モザンビーク産ルビーの特徴としてシルク周辺に色溜まりがある事と大きなニードル・インクリュージョンそしてバブルと言われるクリスタルインクリュージョンが有る事が特徴のようです、実際に拡大鏡で観察すると、確かにそれらしいものが見えてきました、その後いくつものモザンビーク産ルビーをチェックしていくと何となく、シルク周辺の色溜りや大きなニードル状インクリューションが掴めてきました、ルビーにとって命ともいえる色の印象を決める紫外線反応もミャンマー産ルビーよりはやや弱め、ただこれに関しては決め手となるほどの差はないように思えました。第一印象では相当ルビーに詳しい宝石屋さんなら「ミャンマー産に比べて何か大味な感じがする・・・?」と思う程度のわずかな違和感しか感じないのでは?と思います。

と言う事でモザンビーク産ルビーとミャンマー産ルビーはほとんど見た目が同じ、鑑定鑑別機関発行のオリジン(産地証明)が無ければ産地はミャンマーだ!と言い張っても、なかなか看破できないかもしれません!それでも情報開示してミャンマーとモザンビークの両方を商いしたい処だ。

ピジョンブラッド、ミャンマー産ルビーの最高峰

と言う事で、ミャンマー産の逸品を改めて探す事に、探し始めて5時間検品の速度も落ちてきた夕方に「これは!」と思える逸品に出会いました。鑑定書には産地証明(オリジン)が出ていて、ミャンマーのモゴック鉱山産出の天然無処理のルビーだ、石の目方は1.2ct!サイズも大きくて形もきれい、ちなみにオーバルカットという小判形に研磨する事が多いルビーですが、小判型の黄金律は7×5(※セブン バイ ファイヴと読みます。)!まさに7×5のオーバルカット!

ルビーの色は色々有ります、当然ミャンマー産ルビーにはピジョンブラッドと呼ばれる最高色が有るのですが、これの条件は鑑定機関によってマチマチ、赤色が濃くなりすぎて黒味がさすとマイナス、赤が薄くてピンク味が強くてもマイナス、宝石の全面、全体に強い赤色のファセット・モザイクが広がってキラキラする事が必須条件!ルーペで覗き込んだ際に、激しく赤い色の洪水のような状況であれば「ピジョンブラッド」と呼べる最高峰ルビーとなります。ちなみにピジョンブラッドの範囲内で私のいちばん好きな色は、金色っぽく見える赤!「ゴールデンレッド」、写真のミャンマー産は正にゴールデンレッドカラーのピジョンブラッド!うぉーテンション上がってきたー!さっそくキープしたところで、午後4時、そろそろ、太陽が陰ってきてルビーの色合いが正しく判断できない時間帯に差し掛かるため残念ながら検品終了、明日の朝、再度確認する事に。

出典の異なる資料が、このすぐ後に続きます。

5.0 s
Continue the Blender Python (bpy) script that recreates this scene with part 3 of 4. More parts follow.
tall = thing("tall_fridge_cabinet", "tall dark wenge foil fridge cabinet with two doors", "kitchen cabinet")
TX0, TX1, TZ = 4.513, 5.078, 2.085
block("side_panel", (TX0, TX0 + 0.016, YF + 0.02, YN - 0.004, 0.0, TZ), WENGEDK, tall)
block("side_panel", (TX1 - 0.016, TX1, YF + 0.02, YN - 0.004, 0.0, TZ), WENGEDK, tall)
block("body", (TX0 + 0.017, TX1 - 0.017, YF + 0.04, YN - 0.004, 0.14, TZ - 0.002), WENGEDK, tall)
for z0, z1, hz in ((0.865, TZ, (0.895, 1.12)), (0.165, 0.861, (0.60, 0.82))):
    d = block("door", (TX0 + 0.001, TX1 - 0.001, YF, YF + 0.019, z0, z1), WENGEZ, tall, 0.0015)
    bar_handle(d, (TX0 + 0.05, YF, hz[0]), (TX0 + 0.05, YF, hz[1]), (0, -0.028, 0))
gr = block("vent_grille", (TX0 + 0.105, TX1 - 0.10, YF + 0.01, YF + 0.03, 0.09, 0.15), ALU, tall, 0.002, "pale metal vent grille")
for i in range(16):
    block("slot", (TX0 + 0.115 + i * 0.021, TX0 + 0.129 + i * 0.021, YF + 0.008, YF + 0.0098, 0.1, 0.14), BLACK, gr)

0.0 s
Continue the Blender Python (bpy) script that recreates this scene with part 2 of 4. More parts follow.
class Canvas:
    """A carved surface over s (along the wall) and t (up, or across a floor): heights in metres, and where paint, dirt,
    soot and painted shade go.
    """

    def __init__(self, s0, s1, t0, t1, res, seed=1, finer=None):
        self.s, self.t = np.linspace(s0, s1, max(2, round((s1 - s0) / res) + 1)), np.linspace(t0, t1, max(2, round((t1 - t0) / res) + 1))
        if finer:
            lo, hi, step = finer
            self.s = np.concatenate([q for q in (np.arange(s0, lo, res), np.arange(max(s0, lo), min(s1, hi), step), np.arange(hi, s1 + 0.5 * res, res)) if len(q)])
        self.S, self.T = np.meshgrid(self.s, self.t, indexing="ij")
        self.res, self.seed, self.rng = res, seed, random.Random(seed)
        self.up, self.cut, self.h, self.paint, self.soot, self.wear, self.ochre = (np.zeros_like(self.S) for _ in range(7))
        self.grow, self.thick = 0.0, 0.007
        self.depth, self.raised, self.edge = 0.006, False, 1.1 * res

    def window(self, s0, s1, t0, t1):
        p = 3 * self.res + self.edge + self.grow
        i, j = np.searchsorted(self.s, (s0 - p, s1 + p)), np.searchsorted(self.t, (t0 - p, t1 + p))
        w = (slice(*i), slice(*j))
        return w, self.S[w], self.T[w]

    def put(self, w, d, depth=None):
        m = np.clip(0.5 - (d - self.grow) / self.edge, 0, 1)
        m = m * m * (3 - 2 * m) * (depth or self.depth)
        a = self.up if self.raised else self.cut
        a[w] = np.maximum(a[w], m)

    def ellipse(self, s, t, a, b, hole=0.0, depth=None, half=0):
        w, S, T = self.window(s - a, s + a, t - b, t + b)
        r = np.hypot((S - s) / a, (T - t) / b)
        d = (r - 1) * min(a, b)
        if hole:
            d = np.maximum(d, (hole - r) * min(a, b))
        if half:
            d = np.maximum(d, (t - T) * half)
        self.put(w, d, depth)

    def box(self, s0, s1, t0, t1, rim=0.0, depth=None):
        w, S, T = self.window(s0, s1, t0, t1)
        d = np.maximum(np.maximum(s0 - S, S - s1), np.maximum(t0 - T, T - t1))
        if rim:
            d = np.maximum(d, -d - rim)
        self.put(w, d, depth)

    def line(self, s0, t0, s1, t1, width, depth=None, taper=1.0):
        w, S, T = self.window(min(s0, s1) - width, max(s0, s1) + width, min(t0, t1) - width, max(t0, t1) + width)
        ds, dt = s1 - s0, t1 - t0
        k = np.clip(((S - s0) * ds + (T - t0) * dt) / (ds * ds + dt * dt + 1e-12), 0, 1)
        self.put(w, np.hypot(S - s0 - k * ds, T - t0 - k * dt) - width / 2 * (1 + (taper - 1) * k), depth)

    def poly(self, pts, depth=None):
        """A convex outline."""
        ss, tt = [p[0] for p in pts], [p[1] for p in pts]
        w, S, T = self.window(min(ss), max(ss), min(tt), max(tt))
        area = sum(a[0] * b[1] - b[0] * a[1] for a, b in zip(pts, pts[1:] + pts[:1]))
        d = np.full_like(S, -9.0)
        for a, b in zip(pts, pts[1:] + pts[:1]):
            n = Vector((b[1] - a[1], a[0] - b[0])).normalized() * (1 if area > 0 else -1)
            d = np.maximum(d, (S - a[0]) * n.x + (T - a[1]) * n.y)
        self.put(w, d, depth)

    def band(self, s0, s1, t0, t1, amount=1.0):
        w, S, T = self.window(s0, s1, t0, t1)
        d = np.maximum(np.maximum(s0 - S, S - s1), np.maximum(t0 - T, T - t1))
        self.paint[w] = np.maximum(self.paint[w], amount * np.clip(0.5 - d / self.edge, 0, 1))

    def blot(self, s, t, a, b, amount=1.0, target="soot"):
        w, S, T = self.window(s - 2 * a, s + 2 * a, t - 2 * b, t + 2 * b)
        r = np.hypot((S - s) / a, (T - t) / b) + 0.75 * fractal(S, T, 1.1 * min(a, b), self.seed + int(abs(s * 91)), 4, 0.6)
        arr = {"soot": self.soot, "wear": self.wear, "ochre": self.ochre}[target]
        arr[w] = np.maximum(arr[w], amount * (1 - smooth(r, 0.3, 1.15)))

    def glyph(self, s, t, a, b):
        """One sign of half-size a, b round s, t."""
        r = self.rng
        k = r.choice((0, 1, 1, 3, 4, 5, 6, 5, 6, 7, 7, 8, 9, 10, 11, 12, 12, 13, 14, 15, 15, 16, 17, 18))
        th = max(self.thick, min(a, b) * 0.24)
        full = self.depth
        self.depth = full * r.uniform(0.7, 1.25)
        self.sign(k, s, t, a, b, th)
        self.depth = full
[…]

ルビーの中でもミャンマー産ルビーは特に紫外線に対する反応が強く、紫外線を照射した際の色反応が「蘚赤色」というヴィヴィットな赤色反応を示します、晴れた日の太陽に下で最も強く輝くのがルビーなのです。逆に考えると、紫外線量の多い赤道直下のタイで検品する場合はこの紫外線蘚赤色反応がどの程度出ているのか?を見極めないと、日本に持って帰ってきた時に検品時に比べてなんとなく色あせたイメージの残念なルビーに成ってしまう事もあるので注意が必要です。ルビーは色と紫外線反応の両方で色グレードを見極めなければなりません。私の場合は「付け石」という基準石を持ち歩いていて、その色と比較して最終判断しています。
一日中ルーペを覗き込んでいると集中しているからなのか、時間があっという間に過ぎてしまう、しかも結構な集中力を要するため、終わった途端、どっと疲れが出て結構ヘトヘトになってしまうんです。

今回の訪タイで感じたことはモザンビーク産のルビーもしかりですが、やはりしっかりと情報開示できる宝石屋でないと、今の世の中、宝石を扱うことは難しいですね。宝石は何を買うか?よりも誰から買うか?大切と言われる所以です。